# Stored rows
»»

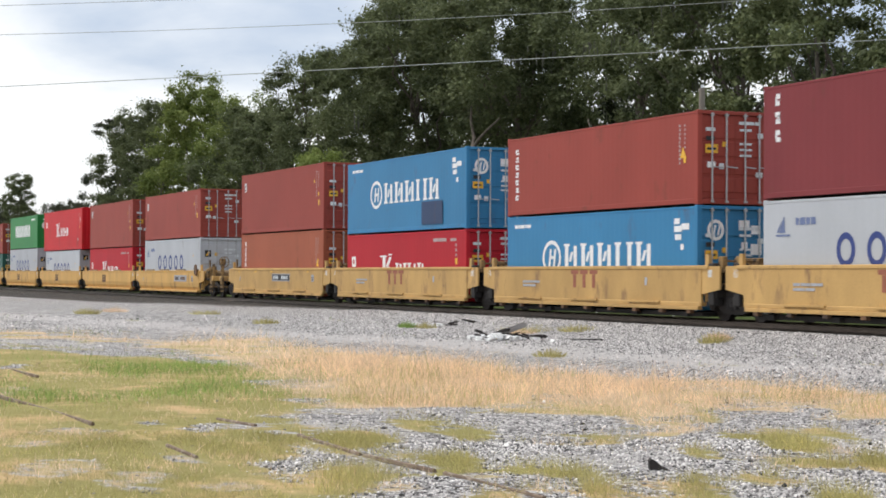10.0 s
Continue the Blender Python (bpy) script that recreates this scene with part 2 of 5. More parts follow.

««
»»

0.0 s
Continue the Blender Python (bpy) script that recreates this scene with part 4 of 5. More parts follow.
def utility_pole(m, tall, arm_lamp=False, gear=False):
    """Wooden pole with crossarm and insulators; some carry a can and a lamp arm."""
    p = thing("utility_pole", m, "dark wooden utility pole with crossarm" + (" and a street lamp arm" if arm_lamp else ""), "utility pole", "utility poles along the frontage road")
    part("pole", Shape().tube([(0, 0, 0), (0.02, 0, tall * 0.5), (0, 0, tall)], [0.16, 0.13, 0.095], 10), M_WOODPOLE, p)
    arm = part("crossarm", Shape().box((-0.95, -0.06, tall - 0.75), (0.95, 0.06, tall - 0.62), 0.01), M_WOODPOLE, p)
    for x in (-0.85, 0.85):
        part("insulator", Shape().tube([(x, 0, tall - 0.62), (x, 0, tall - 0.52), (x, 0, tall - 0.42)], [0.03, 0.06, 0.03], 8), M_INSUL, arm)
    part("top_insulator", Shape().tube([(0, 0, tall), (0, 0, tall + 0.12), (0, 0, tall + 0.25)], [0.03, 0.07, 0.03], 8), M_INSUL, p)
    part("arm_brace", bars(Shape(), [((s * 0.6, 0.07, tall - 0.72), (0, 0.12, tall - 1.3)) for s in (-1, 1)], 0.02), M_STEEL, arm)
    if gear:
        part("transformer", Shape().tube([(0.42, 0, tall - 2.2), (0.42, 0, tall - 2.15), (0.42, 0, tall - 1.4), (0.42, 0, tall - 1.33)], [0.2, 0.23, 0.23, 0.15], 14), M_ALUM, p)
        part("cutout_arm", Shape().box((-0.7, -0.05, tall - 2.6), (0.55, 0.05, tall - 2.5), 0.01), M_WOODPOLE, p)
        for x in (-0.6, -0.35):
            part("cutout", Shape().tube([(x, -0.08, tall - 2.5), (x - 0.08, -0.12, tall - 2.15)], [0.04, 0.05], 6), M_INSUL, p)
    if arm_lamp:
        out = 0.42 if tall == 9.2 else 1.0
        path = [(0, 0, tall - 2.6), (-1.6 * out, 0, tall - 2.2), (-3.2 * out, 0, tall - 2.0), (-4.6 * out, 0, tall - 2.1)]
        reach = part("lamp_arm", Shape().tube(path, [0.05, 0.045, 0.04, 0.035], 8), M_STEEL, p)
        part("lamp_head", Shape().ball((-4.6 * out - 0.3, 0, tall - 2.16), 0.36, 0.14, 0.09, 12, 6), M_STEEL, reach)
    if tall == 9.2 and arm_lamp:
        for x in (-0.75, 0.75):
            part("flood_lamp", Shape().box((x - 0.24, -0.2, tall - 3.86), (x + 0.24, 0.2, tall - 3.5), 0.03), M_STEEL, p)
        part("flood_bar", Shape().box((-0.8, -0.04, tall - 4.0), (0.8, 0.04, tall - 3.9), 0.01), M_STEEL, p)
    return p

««
»»

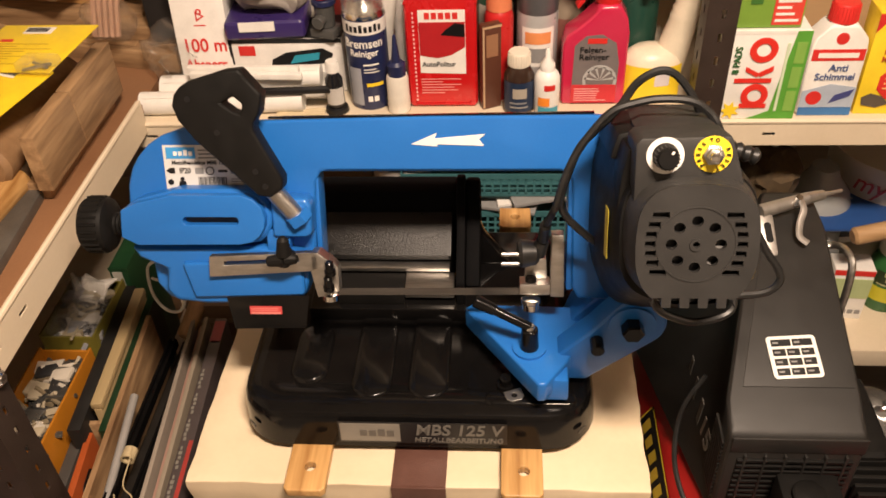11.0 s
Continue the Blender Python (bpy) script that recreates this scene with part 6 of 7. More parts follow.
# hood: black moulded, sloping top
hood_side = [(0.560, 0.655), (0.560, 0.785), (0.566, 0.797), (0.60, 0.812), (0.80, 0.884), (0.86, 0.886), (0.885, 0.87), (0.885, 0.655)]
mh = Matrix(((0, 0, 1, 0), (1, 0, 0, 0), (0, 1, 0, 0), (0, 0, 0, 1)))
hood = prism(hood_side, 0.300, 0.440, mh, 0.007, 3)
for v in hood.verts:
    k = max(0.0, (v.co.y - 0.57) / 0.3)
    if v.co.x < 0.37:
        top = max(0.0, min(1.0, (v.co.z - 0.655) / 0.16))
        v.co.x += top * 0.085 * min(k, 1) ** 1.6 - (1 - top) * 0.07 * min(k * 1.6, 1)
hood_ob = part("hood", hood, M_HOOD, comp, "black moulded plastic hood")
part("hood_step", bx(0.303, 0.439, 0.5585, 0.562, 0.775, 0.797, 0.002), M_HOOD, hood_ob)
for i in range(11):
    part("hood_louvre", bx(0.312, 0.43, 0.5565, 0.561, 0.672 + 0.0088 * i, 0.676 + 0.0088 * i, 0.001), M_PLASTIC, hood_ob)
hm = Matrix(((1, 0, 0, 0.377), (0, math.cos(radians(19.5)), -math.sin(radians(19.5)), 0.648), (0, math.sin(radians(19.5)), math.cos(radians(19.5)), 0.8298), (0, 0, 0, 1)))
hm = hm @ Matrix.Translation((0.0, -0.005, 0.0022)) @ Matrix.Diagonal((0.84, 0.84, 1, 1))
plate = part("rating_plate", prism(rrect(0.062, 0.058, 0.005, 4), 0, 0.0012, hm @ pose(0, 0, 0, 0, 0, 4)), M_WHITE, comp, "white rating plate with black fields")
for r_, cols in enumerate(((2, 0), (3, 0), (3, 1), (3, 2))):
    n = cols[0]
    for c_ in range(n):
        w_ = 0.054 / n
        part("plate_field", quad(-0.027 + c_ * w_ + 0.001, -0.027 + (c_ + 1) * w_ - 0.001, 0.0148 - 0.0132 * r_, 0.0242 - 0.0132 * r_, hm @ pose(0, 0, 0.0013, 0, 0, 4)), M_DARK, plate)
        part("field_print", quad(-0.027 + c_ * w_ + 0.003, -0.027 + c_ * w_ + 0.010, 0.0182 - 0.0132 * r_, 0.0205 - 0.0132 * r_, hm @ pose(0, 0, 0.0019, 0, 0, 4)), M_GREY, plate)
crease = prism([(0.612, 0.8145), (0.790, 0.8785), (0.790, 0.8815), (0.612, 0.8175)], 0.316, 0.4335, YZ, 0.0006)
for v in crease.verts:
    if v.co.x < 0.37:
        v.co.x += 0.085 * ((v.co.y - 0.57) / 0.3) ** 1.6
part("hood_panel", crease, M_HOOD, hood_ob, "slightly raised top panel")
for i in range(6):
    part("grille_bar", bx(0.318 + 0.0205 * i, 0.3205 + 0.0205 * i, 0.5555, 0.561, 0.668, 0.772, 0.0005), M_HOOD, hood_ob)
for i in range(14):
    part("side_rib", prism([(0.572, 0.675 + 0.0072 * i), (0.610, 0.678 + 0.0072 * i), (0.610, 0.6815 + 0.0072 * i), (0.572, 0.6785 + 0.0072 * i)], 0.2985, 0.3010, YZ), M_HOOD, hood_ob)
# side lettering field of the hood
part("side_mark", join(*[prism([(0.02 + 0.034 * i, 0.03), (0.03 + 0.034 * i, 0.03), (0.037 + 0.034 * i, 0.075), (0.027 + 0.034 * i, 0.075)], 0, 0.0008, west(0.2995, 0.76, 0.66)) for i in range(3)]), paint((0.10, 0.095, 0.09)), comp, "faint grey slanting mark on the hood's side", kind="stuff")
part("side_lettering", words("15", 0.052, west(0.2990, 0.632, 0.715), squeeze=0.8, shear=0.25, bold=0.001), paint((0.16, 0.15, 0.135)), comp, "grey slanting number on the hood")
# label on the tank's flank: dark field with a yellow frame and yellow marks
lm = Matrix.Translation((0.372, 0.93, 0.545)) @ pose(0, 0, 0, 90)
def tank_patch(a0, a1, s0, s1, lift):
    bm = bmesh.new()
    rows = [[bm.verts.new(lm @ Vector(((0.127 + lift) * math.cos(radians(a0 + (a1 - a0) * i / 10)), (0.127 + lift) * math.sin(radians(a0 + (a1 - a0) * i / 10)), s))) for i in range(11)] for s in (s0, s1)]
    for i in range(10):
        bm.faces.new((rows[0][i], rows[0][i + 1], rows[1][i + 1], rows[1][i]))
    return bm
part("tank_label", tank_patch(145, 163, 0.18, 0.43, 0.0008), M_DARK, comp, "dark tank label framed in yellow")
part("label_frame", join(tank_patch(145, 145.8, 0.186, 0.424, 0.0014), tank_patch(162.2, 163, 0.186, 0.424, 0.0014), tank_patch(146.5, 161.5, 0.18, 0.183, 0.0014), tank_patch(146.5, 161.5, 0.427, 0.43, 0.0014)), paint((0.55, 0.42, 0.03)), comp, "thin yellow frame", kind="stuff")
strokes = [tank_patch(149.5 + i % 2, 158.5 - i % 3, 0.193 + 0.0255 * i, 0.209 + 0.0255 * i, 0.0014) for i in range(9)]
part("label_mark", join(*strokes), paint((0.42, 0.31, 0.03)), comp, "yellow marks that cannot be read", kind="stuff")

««

# Task to carry out
Where a line of the data holds "More", show that line.

# Response
Continue the Blender Python (bpy) script that recreates this scene with part 2 of 5. More parts follow.
Continue the Blender Python (bpy) script that recreates this scene with part 4 of 5. More parts follow.
Continue the Blender Python (bpy) script that recreates this scene with part 6 of 7. More parts follow.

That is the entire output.